Ha! No chance. Half the city was waving hands at a handful of, obviously full, taxis. However, I’m a determined (read: desperate and wobbly) girl. So I froze. Waited. Tried the other corner. The far corner. Across the street. No luck. Figured there’s no way, gave in, took the bus crosstown (which included getting over the ice without adding to the tally of ‘wrist cases’ in local ERs) with the hope I’d maybe get a taxi there the rest of the way.

Joke’s on me–the same handful of taxis were still, well…full. Can’t blame them. I figured, if I got a taxi, I won’t be giving it up, either, if I were me… Nothing for it but to take the downtown bus, which of course picks up passengers not where it is plowed but on the unplowed side. It would be adventurous crossing on a regular snow-ice-mush day (even with a cane with an ‘ice-grip’ extension) but especially today when I was a bit vertically challenged already. Owee for my back, but yay for me, I did it. Stood there and froze with my fellow non-taxi-worthy-New-Yorkers. Finally a bus came that did not have a “next bus please” on it. We all of us levitated (um…not exactly) over the mountains of ice and ice-rinks into the bus which moved, sort of. SLOW SLOW, downtown.

I was of course late to my appointment, not to mention used up more energy than I did not have to begin with. But, I did it. Got through it all. All is okay now.

It wiped me out and was no fun BUT, in the tally of lessons
I did get to:
1.experience the full marvel of -10 windchill (it is especially poignant after a few minutes–for best effect, try more than 10 while standing on ice in a corner where the wind is amplified by tunnel-effect).
2. practice management of feelings of extreme jealousy when a lucky hand-waiver two blocks up from me managed to snatch the one available taxi in the whole town. The feeling was exquisite, shared by the people around me, and I think is generally magnified in direct opposite correlation to the temperature outside.
3. bond in an unspoken way with my fellow bundled up New Yorkers–we really ARE all the same, above all those layers (you can’t tell who’s who anyway…).
4. exercise my body’s frost-defrost-frost cycle (of which I had a preparatory course the day before when the heat broke in my building and we had indoor arctic chill–I did not even know I was getting get-to-doctor-bootcamp! See how everything happens for a reason?…)
5. put my new found learning into immediate action by instructing my pick-you-up-after friend to UNDER NO CIRCUMSTANCES to leave the taxi she was coming in. Wobbly or not, I was going to come down to her instead–no way I was giving up a taxi I knew was half-mine…

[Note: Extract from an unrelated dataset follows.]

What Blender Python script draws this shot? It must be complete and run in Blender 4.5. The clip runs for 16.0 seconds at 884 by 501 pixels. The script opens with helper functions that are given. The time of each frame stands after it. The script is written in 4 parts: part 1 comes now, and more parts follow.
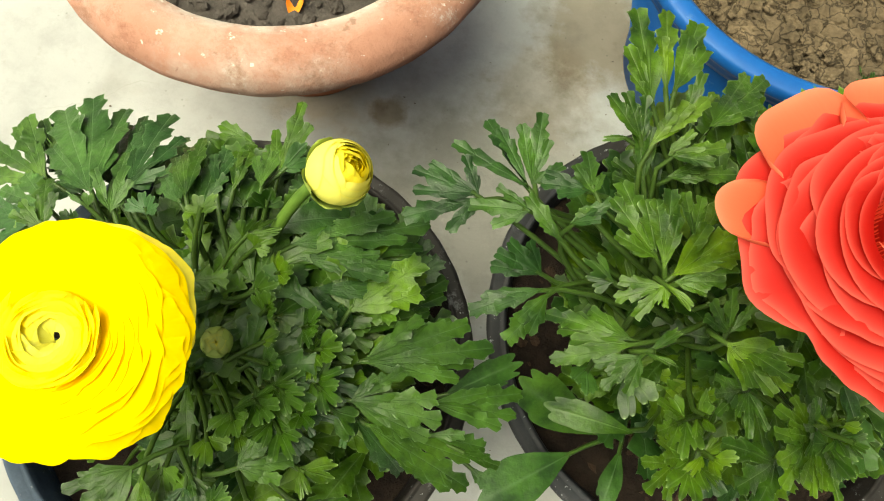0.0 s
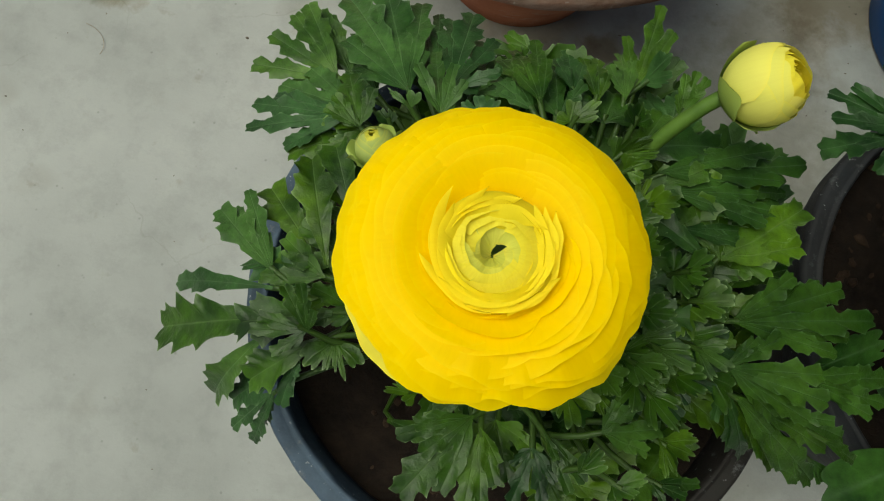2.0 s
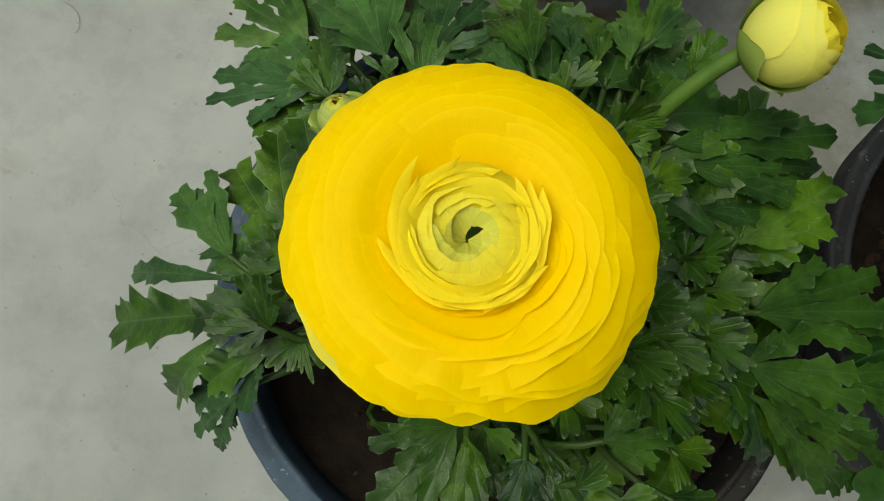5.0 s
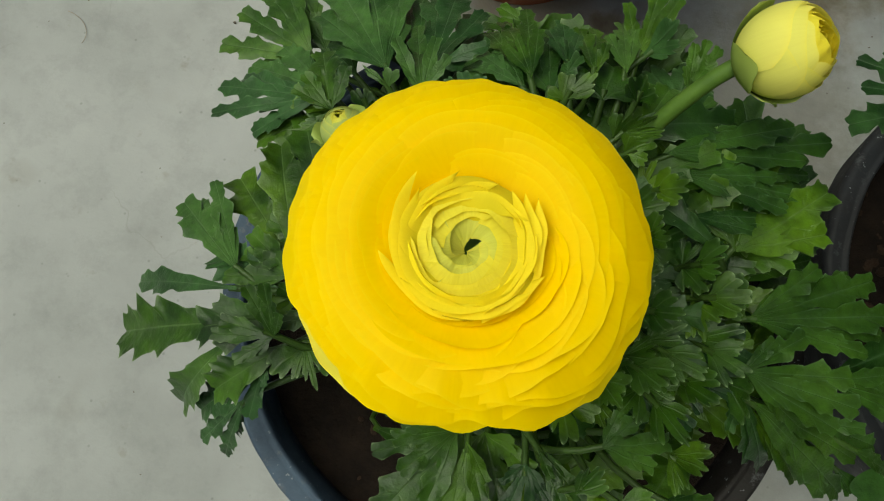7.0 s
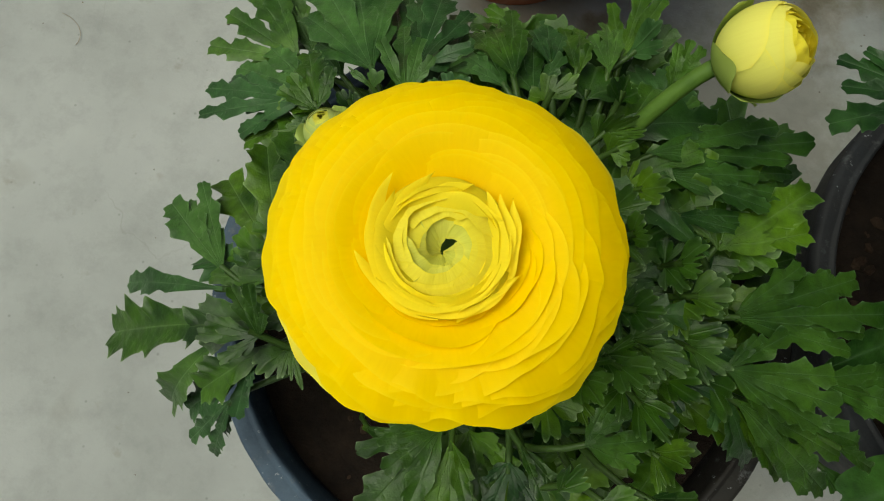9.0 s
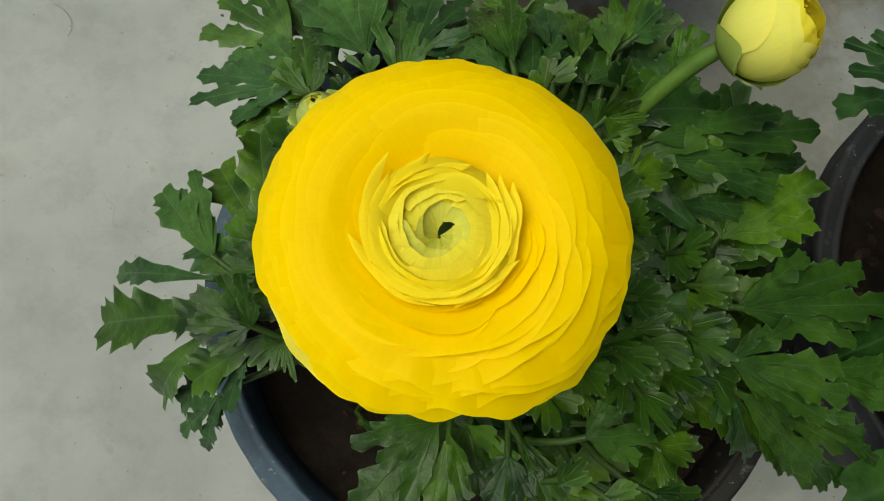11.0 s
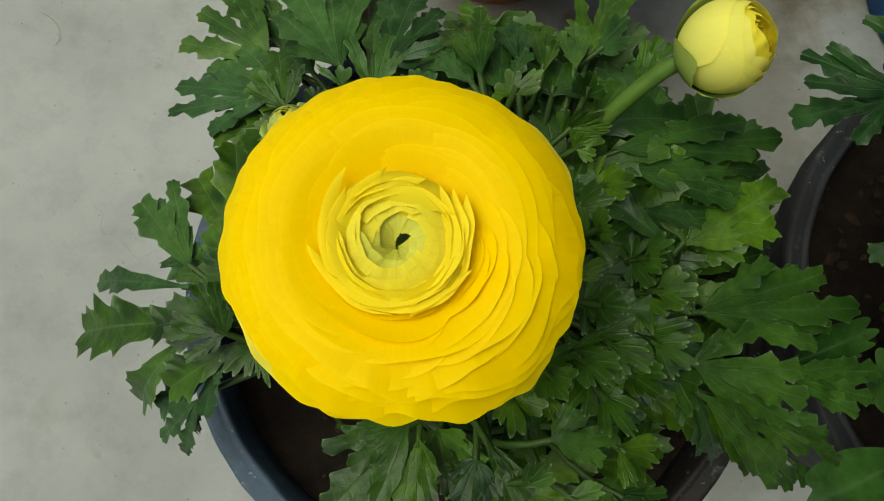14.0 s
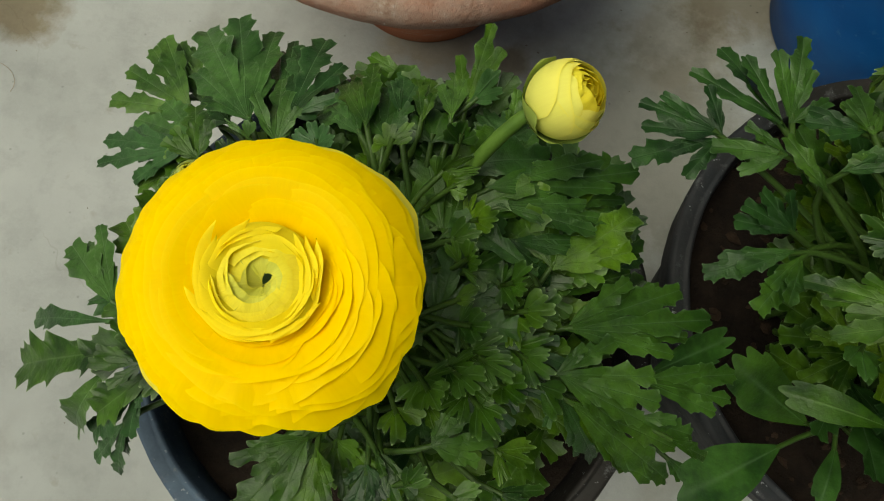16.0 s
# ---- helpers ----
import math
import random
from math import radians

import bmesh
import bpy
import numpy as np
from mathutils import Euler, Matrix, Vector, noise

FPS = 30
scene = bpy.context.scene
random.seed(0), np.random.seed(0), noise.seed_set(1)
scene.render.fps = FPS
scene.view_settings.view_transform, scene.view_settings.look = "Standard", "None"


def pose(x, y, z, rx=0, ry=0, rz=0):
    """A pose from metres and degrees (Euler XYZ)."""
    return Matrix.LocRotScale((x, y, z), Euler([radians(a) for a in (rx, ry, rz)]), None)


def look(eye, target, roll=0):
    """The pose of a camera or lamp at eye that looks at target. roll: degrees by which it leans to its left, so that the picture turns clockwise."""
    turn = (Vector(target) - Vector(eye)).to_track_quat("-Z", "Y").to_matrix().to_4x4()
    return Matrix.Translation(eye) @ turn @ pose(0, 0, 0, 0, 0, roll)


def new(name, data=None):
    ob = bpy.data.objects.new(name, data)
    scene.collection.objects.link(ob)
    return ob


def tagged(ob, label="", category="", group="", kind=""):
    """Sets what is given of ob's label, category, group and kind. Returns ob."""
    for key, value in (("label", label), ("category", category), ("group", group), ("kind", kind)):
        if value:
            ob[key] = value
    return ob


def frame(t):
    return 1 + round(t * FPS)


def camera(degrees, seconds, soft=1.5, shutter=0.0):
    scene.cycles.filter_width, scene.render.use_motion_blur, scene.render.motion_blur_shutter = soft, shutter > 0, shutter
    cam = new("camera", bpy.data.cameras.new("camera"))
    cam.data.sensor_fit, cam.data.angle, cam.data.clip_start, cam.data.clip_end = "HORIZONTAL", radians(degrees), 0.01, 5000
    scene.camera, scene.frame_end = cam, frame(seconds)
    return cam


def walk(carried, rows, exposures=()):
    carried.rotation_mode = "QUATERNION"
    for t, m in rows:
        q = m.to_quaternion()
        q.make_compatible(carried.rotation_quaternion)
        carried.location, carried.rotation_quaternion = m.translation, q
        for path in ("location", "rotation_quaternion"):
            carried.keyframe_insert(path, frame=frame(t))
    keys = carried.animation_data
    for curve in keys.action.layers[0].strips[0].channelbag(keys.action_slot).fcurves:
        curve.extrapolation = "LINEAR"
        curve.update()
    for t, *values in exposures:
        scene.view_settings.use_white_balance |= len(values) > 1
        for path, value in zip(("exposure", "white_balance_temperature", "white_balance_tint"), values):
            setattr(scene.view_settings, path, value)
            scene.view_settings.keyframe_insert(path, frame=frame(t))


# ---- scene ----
cam = camera(66.54, 16.0, soft=1.1)
# seconds, eye in metres, Euler turn in degrees
ROWS = [
    (0, 0.00037, 0.00017, 0.53489, 16.271, -3.488, 11.702),
    (0.25, -0.0210, -0.0075, 0.5350, 15.75, -3.75, 12.60),
    (0.5, -0.04642, -0.02035, 0.52905, 15.891, -3.594, 13.856),
    (0.75, -0.0722, -0.0255, 0.5195, 15.40, -3.40, 15.25),
    (1, -0.09189, -0.02757, 0.50851, 14.808, -3.045, 16.648),
    (1.5, -0.11154, -0.03251, 0.49456, 13.960, -2.005, 17.678),
    (2, -0.11912, -0.03136, 0.47881, 13.214, -1.519, 17.791),
    (2.5, -0.11925, -0.02923, 0.46818, 12.968, -0.933, 17.810),
    (3, -0.11836, -0.02611, 0.45897, 12.526, -0.694, 17.727),
    (3.5, -0.11855, -0.02413, 0.45622, 12.339, -0.612, 17.637),
    (4, -0.11890, -0.02690, 0.45383, 12.171, -0.500, 17.646),
    (4.5, -0.11829, -0.02912, 0.45454, 12.287, -0.790, 17.901),
    (5, -0.11111, -0.02278, 0.45127, 12.130, -0.576, 17.427),
    (7.5, -0.11040, -0.02153, 0.45617, 12.403, -0.161, 17.265),
    (8, -0.11033, -0.02217, 0.45419, 12.324, -0.210, 17.265),
    (8.5, -0.10905, -0.02214, 0.45732, 12.468, -0.277, 17.333),
    (9, -0.10529, -0.02018, 0.45697, 12.355, -0.052, 17.064),
    (11.5, -0.10490, -0.02218, 0.45039, 12.204, -0.428, 16.962),
    (12, -0.10411, -0.02184, 0.45315, 12.196, -0.484, 16.974),
    (12.5, -0.10094, -0.01998, 0.45386, 12.069, -0.272, 16.867),
    (13, -0.10278, -0.02121, 0.45415, 12.167, -0.347, 16.960),
    (13.5, -0.10064, -0.02079, 0.45537, 12.245, -0.495, 16.930),
    (14, -0.09676, -0.01893, 0.45664, 12.417, -0.488, 16.632),
    (14.5, -0.09552, -0.01889, 0.46001, 12.661, -0.679, 16.635),
    (15, -0.09111, -0.01852, 0.46676, 13.207, -0.949, 16.321),
    (15.5, -0.08173, -0.01656, 0.47197, 13.383, -1.078, 15.763),
    (16, -0.06483, -0.01256, 0.48644, 14.033, -1.395, 14.531),
]

EXPOSURES = [(0.0, 1.32, 7500, -8), (0.5, 1.26, 8300, -3), (1.0, 0.36, 7350, -5), (1.5, 0.12, 6750, -7), (2.2, -0.03, 6550, -9), (14.5, -0.05, 6600, -9), (16.0, 0.03, 6900, -8)]
walk(cam, [(t, pose(*place)) for t, *place in ROWS], EXPOSURES)

# ---- light ----
SUN_TURN, SUN_HEIGHT = 196.0, 67.0  # degrees: towards the sun, round from +x, and up
world = bpy.data.worlds.new("sky")
scene.world = world
world.use_nodes = True
wn = world.node_tree.nodes
sky = wn.new("ShaderNodeTexSky")
sky.sky_type, sky.sun_disc = "NISHITA", False
sky.sun_elevation, sky.sun_rotation = radians(SUN_HEIGHT), radians(90.0 - SUN_TURN)
sky.air_density, sky.dust_density, sky.ozone_density = 0.3, 9.0, 0.3
wn["Background"].inputs["Strength"].default_value = 0.092
world.node_tree.links.new(sky.outputs["Color"], wn["Background"].inputs["Color"])
sun = new("sun", bpy.data.lights.new("sun", "SUN"))
sun.data.energy, sun.data.angle, sun.data.color = 1.70, radians(58), (1.0, 0.97, 0.92)
_a, _h = radians(SUN_TURN), radians(SUN_HEIGHT)
sun.matrix_world = look((math.cos(_a) * math.cos(_h) * 5, math.sin(_a) * math.cos(_h) * 5, math.sin(_h) * 5), (0, 0, 0))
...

Total tally for the day: Universe 10, Na’ama 5 (but hey, five is more than none!) 😉

Onward, ice-world. Here I come!

Writing in the Snow

Snow is blanketing the East Coast, burying the rulers of measuring reporters, blowing microphones and umbrellas out of people’s hands, stranding motorist on highways, passengers on buses, travelers en route.

And it is COLD.

Too many cars on streets made plows lag in coming. They are yet to transform some paths from the look of dusted by ruptured sacks of confectioners sugar … to gray mushy lines of hiding blacktop. There’s a hush outside. The world stunned by winter’s hold.

People walk gingerly–confectioners sugar it might look like, but up close underfoot this is mighty slippery stuff.

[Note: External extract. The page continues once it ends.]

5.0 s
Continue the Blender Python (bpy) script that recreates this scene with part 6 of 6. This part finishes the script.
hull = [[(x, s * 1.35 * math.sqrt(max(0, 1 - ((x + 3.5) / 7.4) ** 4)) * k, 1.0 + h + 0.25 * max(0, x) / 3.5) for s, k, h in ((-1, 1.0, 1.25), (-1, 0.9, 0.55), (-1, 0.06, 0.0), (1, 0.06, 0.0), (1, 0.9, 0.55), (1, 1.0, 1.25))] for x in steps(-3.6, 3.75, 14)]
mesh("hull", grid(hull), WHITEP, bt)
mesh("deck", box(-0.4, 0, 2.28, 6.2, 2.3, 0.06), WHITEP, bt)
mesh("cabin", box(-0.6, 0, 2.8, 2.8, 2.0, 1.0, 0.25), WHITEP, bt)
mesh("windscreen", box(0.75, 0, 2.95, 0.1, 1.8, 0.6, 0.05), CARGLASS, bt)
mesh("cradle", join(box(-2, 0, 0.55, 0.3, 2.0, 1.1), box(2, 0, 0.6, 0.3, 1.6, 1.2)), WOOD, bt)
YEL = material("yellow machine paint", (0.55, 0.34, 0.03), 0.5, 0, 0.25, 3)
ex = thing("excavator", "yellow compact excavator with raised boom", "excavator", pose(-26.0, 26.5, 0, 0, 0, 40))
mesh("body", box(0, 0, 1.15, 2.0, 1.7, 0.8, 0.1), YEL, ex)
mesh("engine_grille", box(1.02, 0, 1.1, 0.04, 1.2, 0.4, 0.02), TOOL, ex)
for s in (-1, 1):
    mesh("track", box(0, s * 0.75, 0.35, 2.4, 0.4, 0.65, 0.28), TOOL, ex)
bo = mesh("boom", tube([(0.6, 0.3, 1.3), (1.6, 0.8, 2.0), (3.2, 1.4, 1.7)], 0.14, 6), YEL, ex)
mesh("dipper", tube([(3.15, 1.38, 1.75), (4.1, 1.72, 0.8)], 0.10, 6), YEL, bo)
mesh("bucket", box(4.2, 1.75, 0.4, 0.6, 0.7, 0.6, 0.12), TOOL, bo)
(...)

From my window, everyone is a walking story:
Here are the sturdy footers, placing one foot in front of the other in assured steps;
There come the triers, delicately placing one foot and then another, almost in a dance;
The best-spot-placers, scanning the sidewalk for less slippy spots before zigzagging their way along, concentration at the full;
The text-n-sliders, keeping half an eye on the sidewalk and the rest on the small screen;
The unprepared, stepping tentatively in not-quite-appropriate footwear and attempting to ignore physics–a body in flat shoes will sink in snow piles;
And the snow-welcomers, faces upturned to the wind against tugging-hands at their wrappings. Many grasshoppers-size with bookbags and lunch boxes, dismissed early from school, drunk on Snow-Day delight;
There are the careful-balancers, holding canes and walkers or clinging to shopping carts or someone else’s elbow, praying to not throw out backs or hips or knees or ankles, casting yearnful glances at the sure-steppers and grinners, nostalgic peeks at grasshopper magic, and a half-envious, half-knowing shake of head at the texting and unprepared, for their careless take-for-granted health.

From my window, everyone becomes walking story. Stories in the snow.

How do you write stories in the snow?